0 = (kv_t²)/m – (m*g)/m

0 = kv_t² – mg

kv_t² = mg

k = (mg)/(v_t²)

plug it back into acceleration equation

a = (((mg)/(v_t²))*v²)/m – (m*g)/m

a = ((mg)/(v_t²))*v²) – (m*g)

a = m*((g/v_t²)*v² – g)

assuming terminal velocity

0 = m*((g/v_t²)*v² – g)

0 = (g/v_t²)*v² – g

0 = g*(v² /v_t² – 1)

Therefore

a = g*(v² /v_t² – 1)

5)       After copying the spreadsheet, it was modified.
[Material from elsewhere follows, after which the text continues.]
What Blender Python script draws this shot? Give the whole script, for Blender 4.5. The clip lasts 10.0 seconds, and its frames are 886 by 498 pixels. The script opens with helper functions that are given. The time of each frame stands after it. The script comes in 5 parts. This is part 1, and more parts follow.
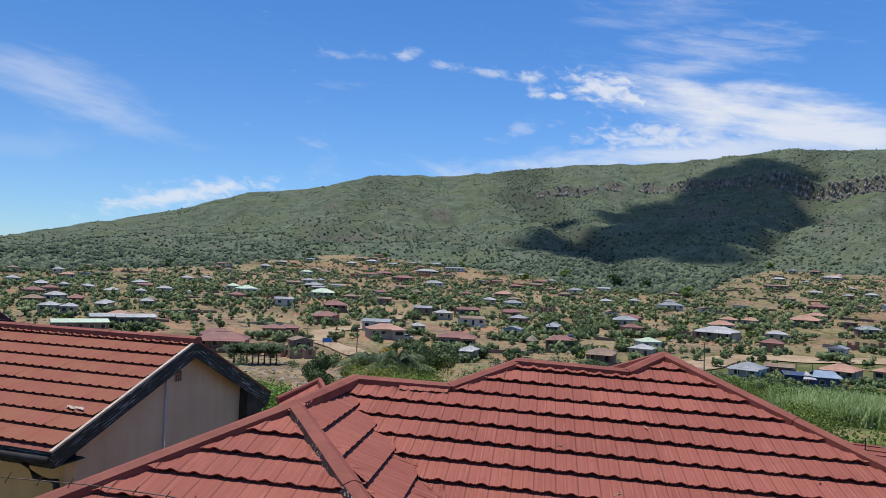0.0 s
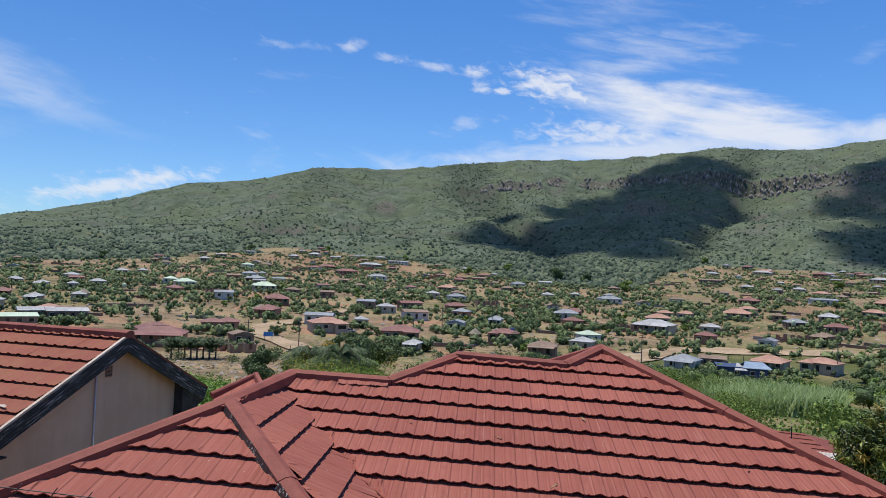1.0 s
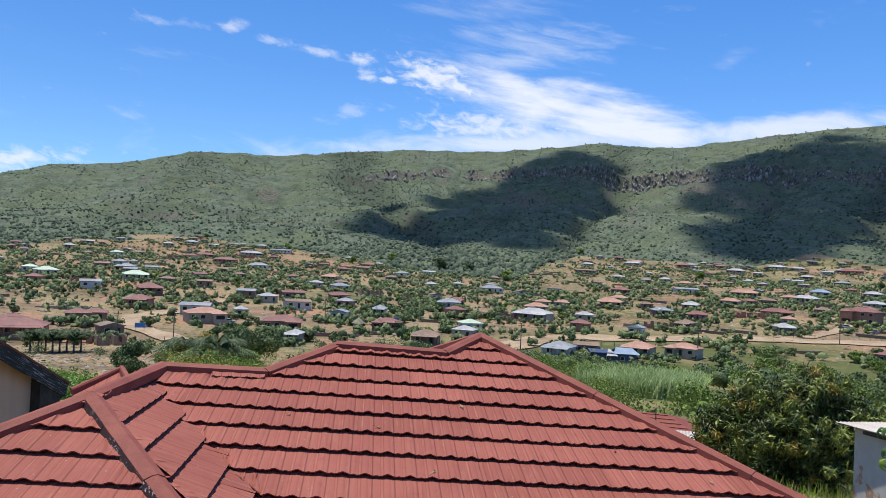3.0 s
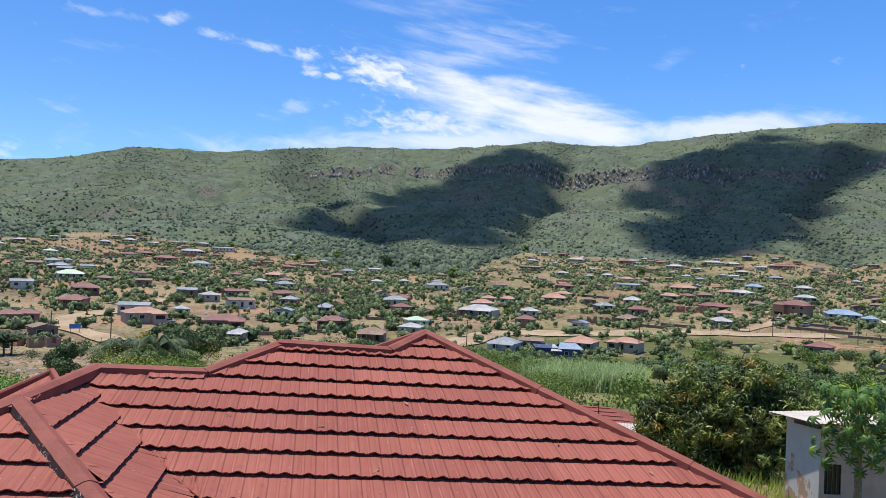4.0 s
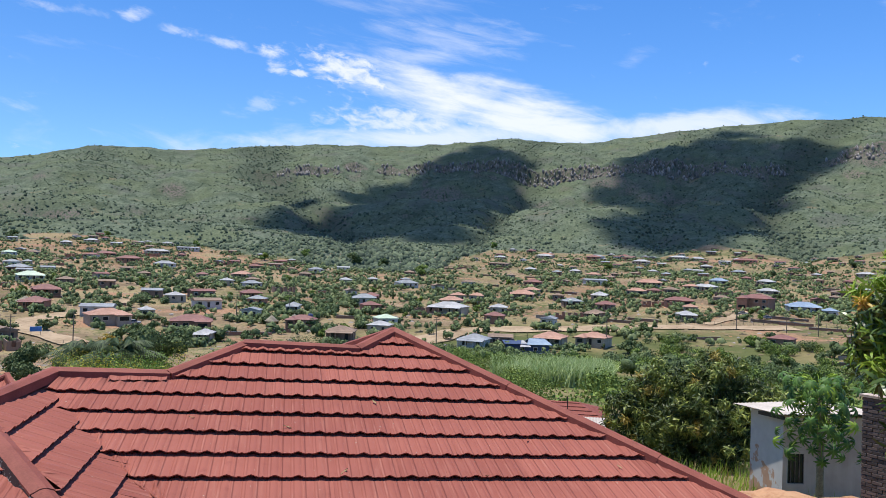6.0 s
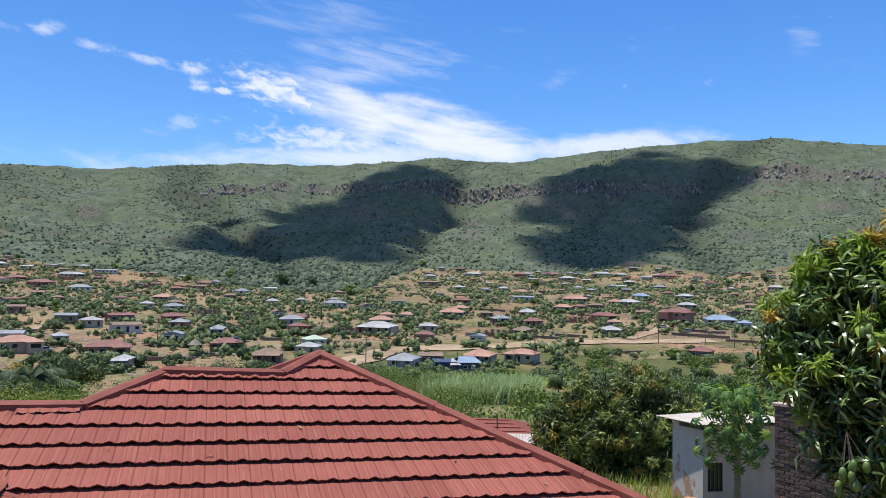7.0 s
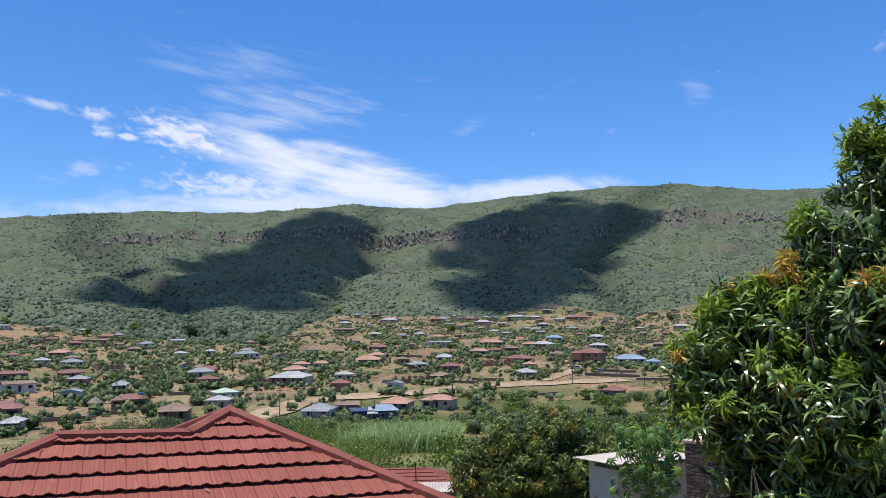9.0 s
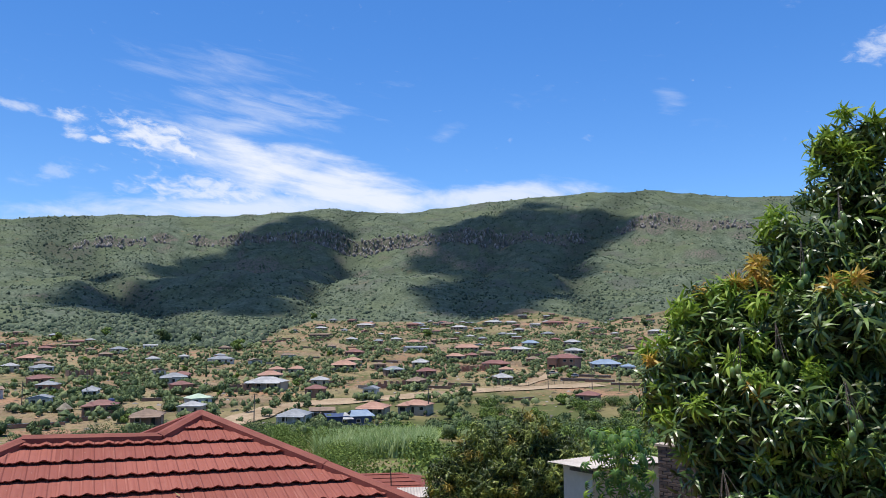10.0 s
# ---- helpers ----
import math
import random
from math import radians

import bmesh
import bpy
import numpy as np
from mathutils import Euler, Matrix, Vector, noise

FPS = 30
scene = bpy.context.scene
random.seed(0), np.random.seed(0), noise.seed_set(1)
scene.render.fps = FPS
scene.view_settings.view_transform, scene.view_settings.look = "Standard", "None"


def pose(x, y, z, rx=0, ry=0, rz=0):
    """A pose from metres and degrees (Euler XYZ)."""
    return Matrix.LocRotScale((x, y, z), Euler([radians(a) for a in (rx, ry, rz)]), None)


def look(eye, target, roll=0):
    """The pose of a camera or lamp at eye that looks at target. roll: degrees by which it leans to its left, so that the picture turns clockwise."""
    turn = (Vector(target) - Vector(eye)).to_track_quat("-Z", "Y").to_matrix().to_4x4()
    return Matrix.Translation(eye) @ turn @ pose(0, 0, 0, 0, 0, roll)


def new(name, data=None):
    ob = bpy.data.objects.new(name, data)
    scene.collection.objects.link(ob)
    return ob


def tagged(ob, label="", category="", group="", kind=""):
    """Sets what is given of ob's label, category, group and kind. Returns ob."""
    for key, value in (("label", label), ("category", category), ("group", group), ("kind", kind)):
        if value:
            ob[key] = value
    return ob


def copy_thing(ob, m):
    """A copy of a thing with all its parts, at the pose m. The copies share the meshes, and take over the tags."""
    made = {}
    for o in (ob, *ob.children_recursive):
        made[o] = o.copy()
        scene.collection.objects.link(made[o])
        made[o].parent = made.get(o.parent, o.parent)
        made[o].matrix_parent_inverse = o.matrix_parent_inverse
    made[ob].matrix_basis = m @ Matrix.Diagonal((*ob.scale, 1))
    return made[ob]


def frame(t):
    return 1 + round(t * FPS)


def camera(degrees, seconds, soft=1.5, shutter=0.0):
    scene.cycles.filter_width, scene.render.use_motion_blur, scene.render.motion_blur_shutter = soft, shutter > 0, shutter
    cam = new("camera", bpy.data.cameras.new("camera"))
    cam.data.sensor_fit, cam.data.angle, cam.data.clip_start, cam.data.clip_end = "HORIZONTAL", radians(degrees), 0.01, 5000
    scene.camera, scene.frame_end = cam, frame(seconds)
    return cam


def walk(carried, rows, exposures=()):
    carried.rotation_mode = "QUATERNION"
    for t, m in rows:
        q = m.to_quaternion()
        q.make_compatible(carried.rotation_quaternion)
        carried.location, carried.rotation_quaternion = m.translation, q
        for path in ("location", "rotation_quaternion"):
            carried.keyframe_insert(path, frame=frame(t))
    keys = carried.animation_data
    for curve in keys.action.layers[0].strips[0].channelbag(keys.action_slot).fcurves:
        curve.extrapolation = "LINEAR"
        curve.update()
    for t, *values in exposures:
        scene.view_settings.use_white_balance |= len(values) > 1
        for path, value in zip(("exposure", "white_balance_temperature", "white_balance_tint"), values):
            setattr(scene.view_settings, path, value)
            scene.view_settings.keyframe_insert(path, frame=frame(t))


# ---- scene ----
# ---------------------------------------------------------------- camera
cam = camera(62.5, 10.0, 0.66)
EXPO, SUN_POWER, SKY_STRENGTH = 0.0, 5.0, 0.108
SKY_HIGH, SKY_LOW, CLOUD_WHITE = (0.50, 0.99, 1.53, 1.0), (0.80, 1.10, 1.45, 1.0), (8.0, 8.3, 9.0, 1.0)
ROWS = [
    (0.0, 0.000, 0.000, 6.000, 92.00, -2.20, -0.08),
    (0.5, 0.022, 0.028, 6.002, 91.88, -2.29, -3.01),
    (1.0, 0.038, 0.061, 5.994, 91.67, -2.42, -4.49),
    (1.5, 0.040, 0.048, 5.992, 91.45, -2.55, -5.11),
    (2.0, 0.040, 0.038, 5.991, 91.25, -2.60, -5.38),
    (2.5, 0.051, 0.073, 5.986, 91.17, -2.66, -7.98),
    (3.0, 0.080, 0.084, 5.994, 91.24, -2.72, -13.55),
    (3.2, 0.085, 0.088, 5.995, 91.30, -2.70, -15.02),
    (4.5, 0.127, 0.148, 5.979, 91.08, -2.25, -18.34),
    (5.0, 0.140, 0.185, 5.975, 90.97, -2.20, -18.80),
    (6.3, 0.150, 0.160, 5.990, 91.31, -1.63, -21.41),
    (6.5, 0.157, 0.153, 6.001, 91.69, -1.43, -22.47),
    (7.0, 0.167, 0.132, 6.006, 92.71, -1.02, -25.76),
    (7.5, 0.202, 0.161, 6.017, 94.59, -0.49, -31.44),
    (8.0, 0.212, 0.132, 6.027, 95.41, 0.32, -32.72),
    (8.5, 0.201, 0.147, 6.029, 95.72, 0.49, -32.45),
    (9.0, 0.201, 0.169, 6.037, 96.32, 0.48, -32.30),
    (9.5, 0.192, 0.164, 6.034, 96.89, 0.26, -32.05),
    (10.0, 0.219, 0.154, 6.013, 96.71, 0.44, -34.14),
]
walk(cam, [(t, pose(x, y, z, rx, ry, rz)) for t, x, y, z, rx, ry, rz in ROWS], [(0.0, EXPO - 0.13), (2.5, EXPO + 0.05), (5.0, EXPO + 0.23), (7.0, EXPO + 0.15), (8.5, EXPO + 0.06), (10.0, EXPO + 0.08)])

# ---------------------------------------------------------------- sky, sun, exposure
SUN_EL, SUN_AZ = 76.0, -42.0  # degrees up; degrees from +y towards +x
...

The acceleration was changed to the new formula for |kv^2|. Pictured below are the spreadsheets with formulas and data for a drag force = 0, Drag force  = -kv, and drag force = |kv^2|.

Fig 9
(fd = 0 spreadsheet data)

Fig 8
(fd = 0 spreadsheet formulas)

Fig 10
(fd = -kv spreadsheet data)

Fig 11
(fd  = -kv formulas)

Fig 12
fd = |kv^2| data

Fig 13
fd = |kv^2| formulas

6) Taking the time to be the independent values, and the position or y value to the independent variable, graphs of all three drag forces were plotted on one graph. Pictured in Fig 14 are the position vs. time graph of fd = 0, fd = -kv, and fd = |kv^2|.

Fig 14

In addition, the velocity vs. time graphs of all three drag forces were also to be plotted. Pictured in Fig 15 are the velocity vs time graphs for all 3 drag forces.

Fig 15

In analyzing drag forces that had varying degrees of intensity, one can now make a reasonable assumption about how a changing force will effect the motion of an object. If an object experiences a constant force, and thus constant acceleration, the velocity will continue to change in a linear fashion with the slope equal to its acceleration. If there is a force that is proportional to the speed of an object opposing motion, the acceleration will have some initial value, and gently approach zero. The velocity of this object will continue to increase until the object no longer accelerates at which point terminal velocity was reached in this lab. The position function will start off parabolic with the slope gradually becoming linear. The main source of error in this lab would be entering formulas into excel incorrectly. Our group had a few issues with getting the numbers to match with the values as they would be expected.